On the other hand, there are tons of punk bands who were wonderfully creative, the opposite of nihililstic, often politically engaged. I'm not surprised when I stumbled upon Alice Bag's Twitter feed and find that she is engaged in what's going on here and abroad, tweeting about police brutality, anti-Asian racism, and Putin. I am surprised when I learn that Exene Cervenka or even John Lydon fell off the freakin' rails. I would not call the Dead Kennedys nihilist either, and they railed against the "Zen fascist" administration of Democratic Gov. Jerry Brown — who Jello Biafra endorsed for reelection to governor decades later.

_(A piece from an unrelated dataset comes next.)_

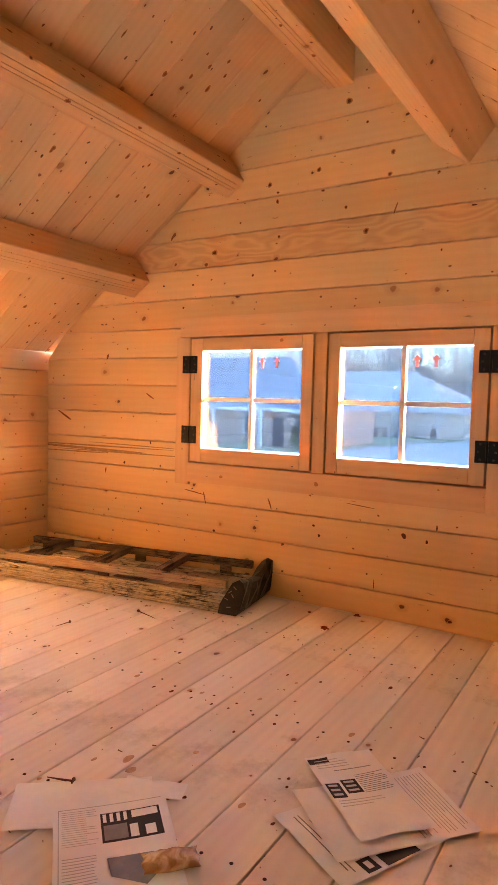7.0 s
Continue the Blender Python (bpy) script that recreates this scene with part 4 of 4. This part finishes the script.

Anyway, I've probably said too much about a book and argument I didn't actually read. I am still intrigued by how he draws those lines, I just wonder if the kind of people who are given to voting for Trump (or liking Trump for his "disruptive" qualities but not actually voting at all) are the kind of people who will be attracted to the more nihilistic corners of punk (or any other subculture, like gun culture) earlier in life. That is, does listening to the Sex Pistols actually cause a Trump vote decades later, or is the person who was going to vote for Trump also more likely to be attracted to the nihilism of the Sex Pistols?